= Beverly Wood =

American film chemist

Beverly Wood is a film chemist from Chase City, Virginia. Wood worked as a post production editor and a designer of the two film processing technologies: Color Contrasting Enhancement (CCE) and Adjustable Contrast Enhancement (ACE). These technological innovations of film Wood contributed to are seen in modern film production to this day.

== Early life and education ==
Wood was born in 1956 in Chase City, Virginia, the child of Arnold Garrett Wood and Lillian Wood. Her father was the first African-American bank teller in Chase City. Motivated by her family, Wood pursued education throughout her youth and early adulthood. She attended the University of Mary Washington for three years as an undergraduate, then spent one year at the University of Virginia, before attending the University of Georgia, graduating with a masters in Chemistry.

== Career ==
Wood worked several summer jobs at various companies while at school, such as Phil Morris and DuPont. Eventually, after leaving the University of Georgia, Wood worked at Kodak as the head of film restoration in their R&D department, utilizing her research from University of Georgia as a graduate, to work on Gas Chromatography. Wood then move jobs, working under MGM as the director of engineering their film lab Metrocolor. After the Metrocolor lab under MGM was closed, Wood moved to Los Angeles to work under Deluxe Laboratories as a post-production film editor using chemical processes to add a visual color change to it.

Wood had worked on the film Seven, which would give her notoriety of her work, Wood even working directly with some directors on the post production, such as Quentin Tarantino, Ron Howard and the Coen brothers. Wood continued working with Deluxe Laboratories, eventually being appointed as the vice president of technical services. Wood’s work at Deluxe would culminate in her contributing to the technologies of Color Contrasting Enhancement (CCE) and Adjustable Contrast Enhancement (ACE) on film. The two technologies opened a new means for visual film media to be processed and expressed. The techniques derived from these new technologies are seen being utilized in movies such as Seven, O Brother, Where Art Thou?, and Skyfall. Wood's work as a post production editor garnered her the Natalie M. and Herbert T. Kalmus Medal from the Society of Motion Picture and Television Engineers in 2020, an award dedicated to those making scientific contributions to filmmaking.

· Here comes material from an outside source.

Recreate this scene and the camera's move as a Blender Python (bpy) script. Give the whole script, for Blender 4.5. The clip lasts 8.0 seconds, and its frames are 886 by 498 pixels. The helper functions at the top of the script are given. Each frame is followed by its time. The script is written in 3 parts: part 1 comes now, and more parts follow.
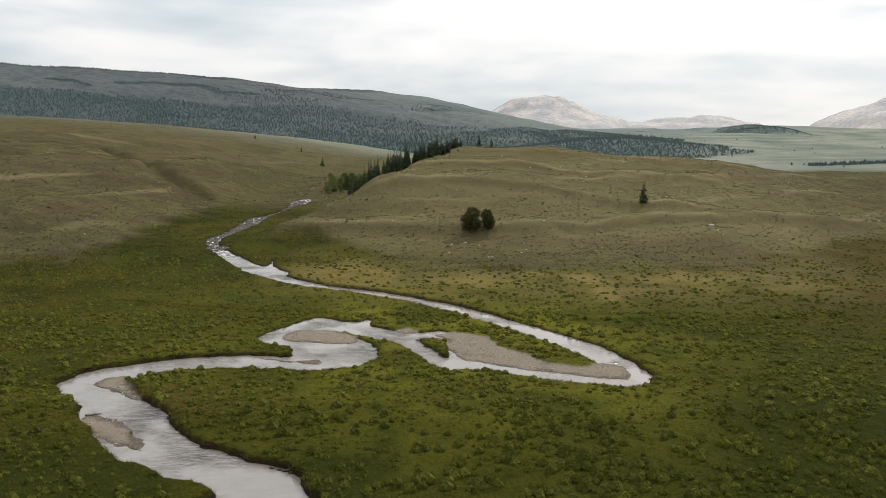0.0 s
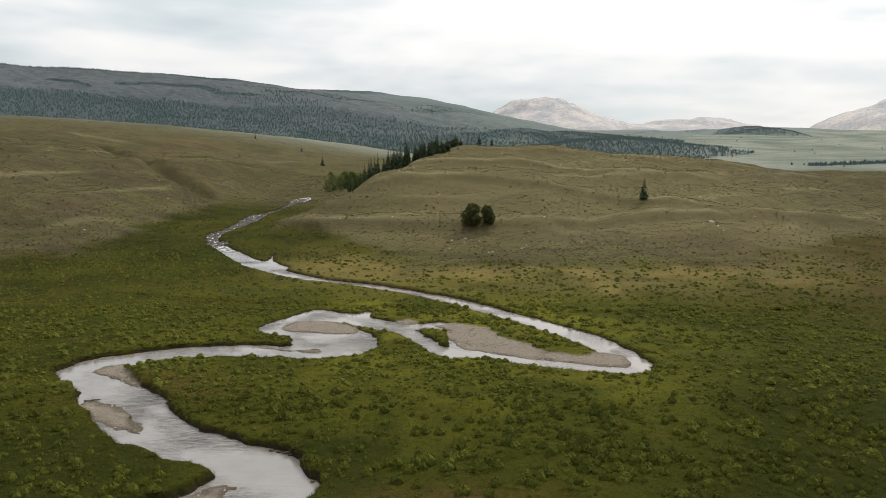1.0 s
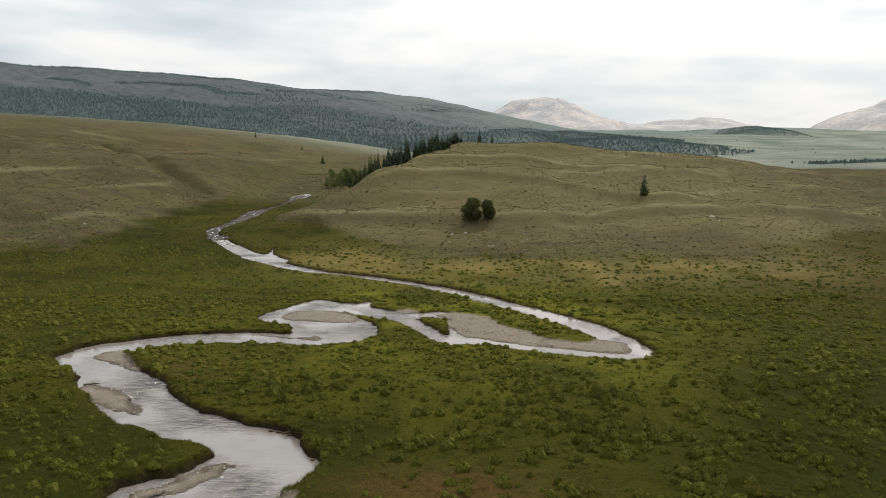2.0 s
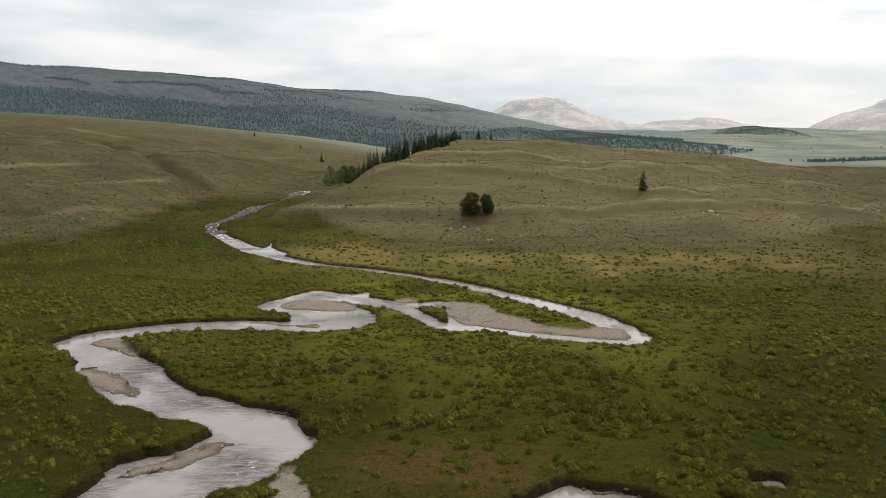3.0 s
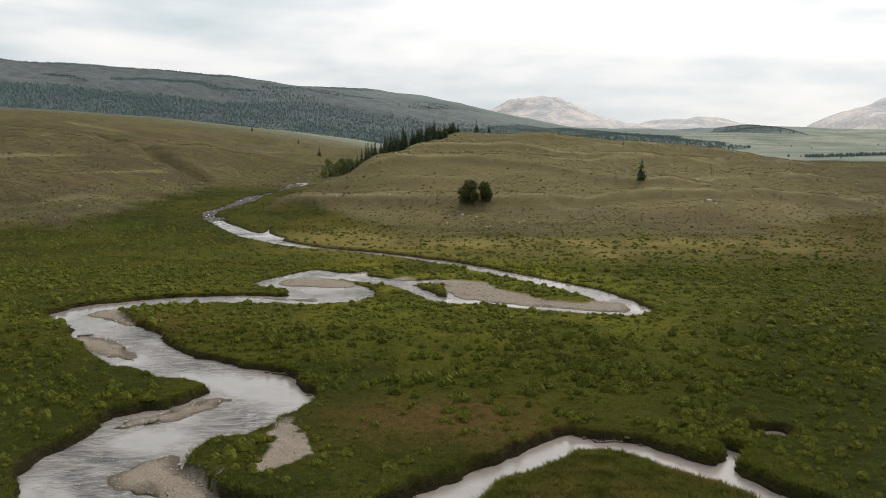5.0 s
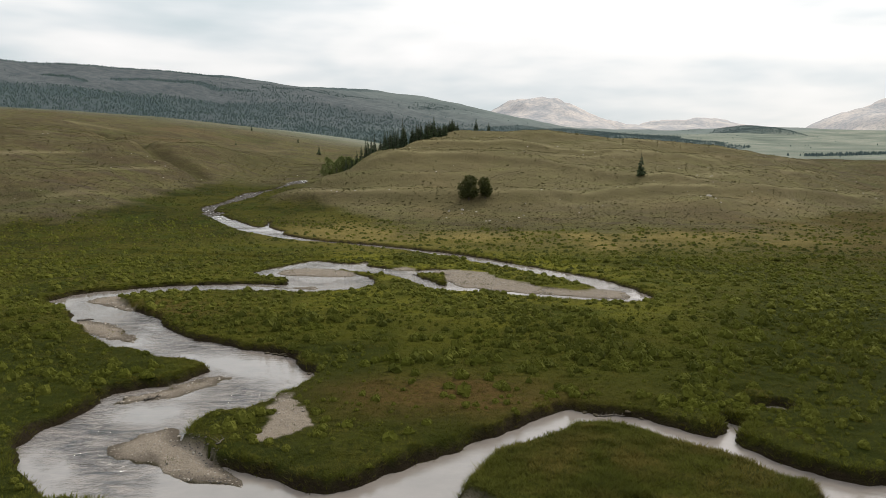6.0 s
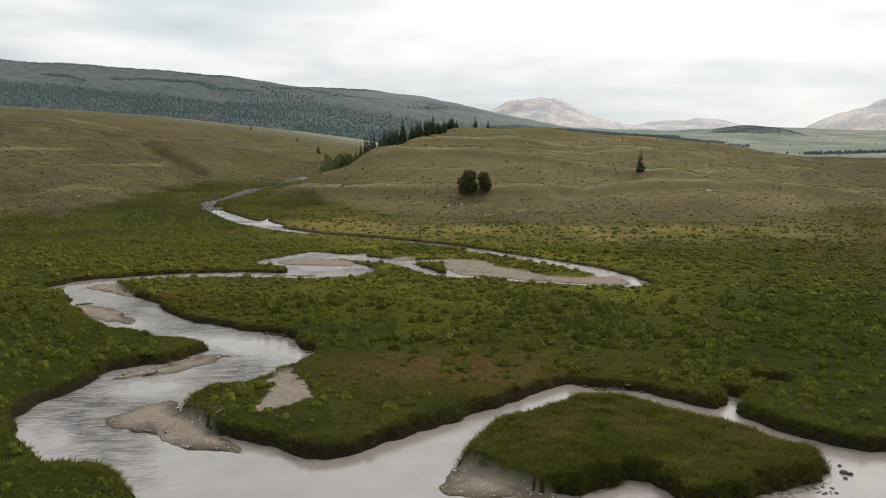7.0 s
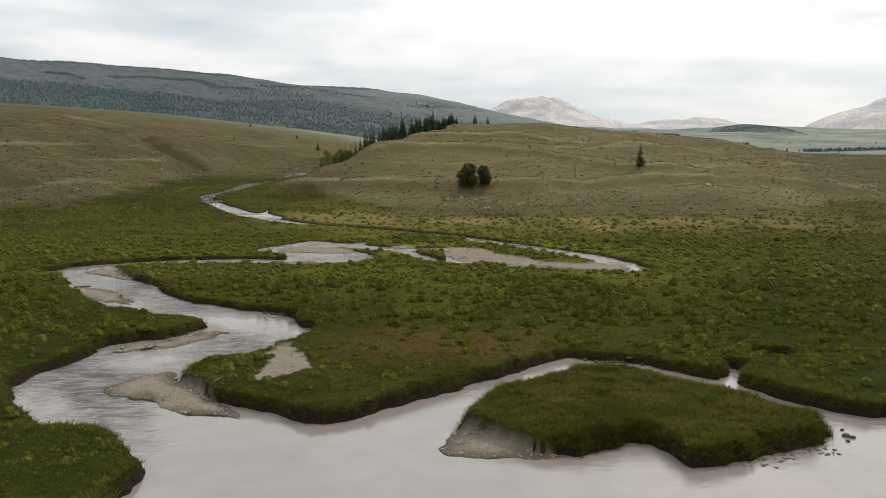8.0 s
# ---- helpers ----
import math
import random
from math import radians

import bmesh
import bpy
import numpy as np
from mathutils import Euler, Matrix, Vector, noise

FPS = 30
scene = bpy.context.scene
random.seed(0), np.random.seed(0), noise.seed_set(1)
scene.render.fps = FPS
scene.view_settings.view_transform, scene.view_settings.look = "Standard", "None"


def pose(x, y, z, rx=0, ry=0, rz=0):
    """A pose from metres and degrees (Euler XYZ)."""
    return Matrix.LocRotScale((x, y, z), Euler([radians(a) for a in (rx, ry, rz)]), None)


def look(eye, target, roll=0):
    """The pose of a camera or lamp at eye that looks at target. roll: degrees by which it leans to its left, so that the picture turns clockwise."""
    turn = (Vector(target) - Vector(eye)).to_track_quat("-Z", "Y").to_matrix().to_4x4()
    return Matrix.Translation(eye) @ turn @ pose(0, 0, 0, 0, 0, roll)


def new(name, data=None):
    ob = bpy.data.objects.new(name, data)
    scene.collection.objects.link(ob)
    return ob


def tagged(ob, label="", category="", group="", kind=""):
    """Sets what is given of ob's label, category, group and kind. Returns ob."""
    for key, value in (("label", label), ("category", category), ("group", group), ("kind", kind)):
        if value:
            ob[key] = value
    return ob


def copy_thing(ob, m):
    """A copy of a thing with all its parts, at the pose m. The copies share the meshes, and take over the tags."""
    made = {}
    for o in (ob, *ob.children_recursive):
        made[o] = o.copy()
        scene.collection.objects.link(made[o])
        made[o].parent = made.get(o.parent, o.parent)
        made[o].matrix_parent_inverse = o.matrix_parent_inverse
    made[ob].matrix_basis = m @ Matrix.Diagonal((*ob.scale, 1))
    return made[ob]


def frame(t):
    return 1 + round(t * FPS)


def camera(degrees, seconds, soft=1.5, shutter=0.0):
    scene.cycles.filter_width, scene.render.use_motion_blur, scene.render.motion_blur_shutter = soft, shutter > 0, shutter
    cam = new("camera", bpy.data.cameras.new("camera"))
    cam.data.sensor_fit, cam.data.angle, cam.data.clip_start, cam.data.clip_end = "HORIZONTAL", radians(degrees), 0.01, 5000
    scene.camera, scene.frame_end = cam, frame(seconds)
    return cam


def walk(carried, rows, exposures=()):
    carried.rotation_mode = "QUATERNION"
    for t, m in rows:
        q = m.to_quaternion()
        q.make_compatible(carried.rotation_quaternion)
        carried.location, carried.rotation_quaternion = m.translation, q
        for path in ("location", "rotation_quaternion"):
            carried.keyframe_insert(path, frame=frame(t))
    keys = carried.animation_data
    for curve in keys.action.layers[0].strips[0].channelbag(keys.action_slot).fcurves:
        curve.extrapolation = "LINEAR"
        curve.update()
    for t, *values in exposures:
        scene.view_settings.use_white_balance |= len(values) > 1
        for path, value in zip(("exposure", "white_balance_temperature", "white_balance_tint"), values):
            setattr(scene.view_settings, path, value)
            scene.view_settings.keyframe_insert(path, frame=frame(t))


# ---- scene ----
# ---------------------------------------------------------------- camera and its way down
cam = camera(64.2, 8.0, soft=0.8)
METRES, EYE, TILT, LEAN, TURN = 16.0, 29.5, -6.2, 0.0, 0.0
ROWS = [
    (0.0, 0.0, 0.0, 0.0, -0.0, 0.0, -0.0),
    (0.5, -0.001, 0.0065, -0.0612, -0.0, 0.06, -0.03),
    (1.0, -0.0015, 0.0122, -0.1246, 0.0, 0.16, -0.04),
    (1.5, -0.003, 0.0173, -0.1882, 0.03, 0.18, -0.09),
    (3.0, -0.0009, 0.0378, -0.3771, -0.07, 0.24, -0.06),
    (3.5, -0.0038, 0.0444, -0.4395, -0.12, 0.23, -0.07),
    (4.0, -0.0091, 0.0514, -0.5018, -0.11, 0.19, -0.1),
    (4.5, -0.0088, 0.0604, -0.56, -0.19, 0.16, -0.11),
    (6.0, -0.0122, 0.0704, -0.7454, -0.29, 0.3, -0.1),
    (6.5, -0.0131, 0.0728, -0.8106, -0.3, 0.32, -0.09),
    (7.0, -0.0135, 0.0805, -0.8707, -0.34, 0.36, -0.07),
    (7.5, -0.0137, 0.0894, -0.932, -0.36, 0.33, -0.07),
    (8.0, -0.015, 0.0974, -0.9942, -0.38, 0.31, -0.1),
]
walk(cam, [(t, pose(0, 0, EYE, TILT, LEAN, TURN) @ pose(METRES * x, METRES * y, METRES * z, 90 + pitch, roll, yaw))
           for t, x, y, z, yaw, pitch, roll in ROWS])

# ---------------------------------------------------------------- sky, sun, exposure
SUN_UP, SUN_ROUND = radians(42), radians(38)   # above the horizon; clockwise from straight ahead
world = bpy.data.worlds.new("overcast_sky")
scene.world = world
world.use_nodes = True


class Nodes:
    """Short hand for building a node tree."""

    def __init__(self, tree):
        self.tree = tree
        tree.nodes.clear()

    def add(self, kind, inputs=None):
        n = self.tree.nodes.new(kind)
        for k, v in (inputs or {}).items():
            if isinstance(v, bpy.types.NodeSocket):
                self.tree.links.new(v, n.inputs[k])
            else:
                n.inputs[k].default_value = v
        return n

    def ramp(self, fac, stops):
        n = self.add("ShaderNodeValToRGB", {"Fac": fac})
        e = n.color_ramp.elements
        while len(e) < len(stops):
            e.new(0.5)
        for el, (p, c) in zip(e, stops):
            el.position = p
            el.color = (c, c, c, 1) if isinstance(c, (int, float)) else (*c, 1)
        return n.outputs["Color"]

    def mix(self, fac, a, b, blend="MIX"):
        n = self.add("ShaderNodeMix")
        n.data_type, n.blend_type = "RGBA", blend
        for k, v in ((0, fac), (6, a), (7, b)):
            if isinstance(v, bpy.types.NodeSocket):
                self.tree.links.new(v, n.inputs[k])
            else:
                n.inputs[k].default_value = (*v, 1) if isinstance(v, tuple) else v
        return n.outputs[2]

    def math(self, op, a, b=0.0, c=0.0):
        n = self.add("ShaderNodeMath")
        n.operation = op
        for k, v in ((0, a), (1, b), (2, c)):
            if isinstance(v, bpy.types.NodeSocket):
                self.tree.links.new(v, n.inputs[k])
            else:
                n.inputs[k].default_value = v
        return n.outputs[0]

    def noise(self, vec, scale, detail=4.0, rough=0.55, dist=0.0):
        return self.add("ShaderNodeTexNoise", {"Vector": vec, "Scale": scale, "Detail": detail, "Roughness": rough,
                                               "Distortion": dist}).outputs["Fac"]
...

== Theater restoration project (2016-2017) ==
Around the years 2016-2017, Wood would start a project of restoring a local theater, the “Mecca Movie House” a historic landmark for the town, in her hometown of Chase City, Virginia, that had been since abandoned. Wood’s aim was to convert the rundown theater into a local community center that focused primarily on teaching the history and processes of filmmaking to the community. The renovation was funded by both donations as well various grants provided to the SOH from other types of preservation organizations.

== Achievements and awards ==

- Beverly Wood has been recognized for her notable work in the film industry doing her part to develop color contrast enhancement as well as adjustable contrast enhancement it was her work and development in these fields that earned her at the Techno-Color Natalie M and Herbert T. Klamus Medal in 2020.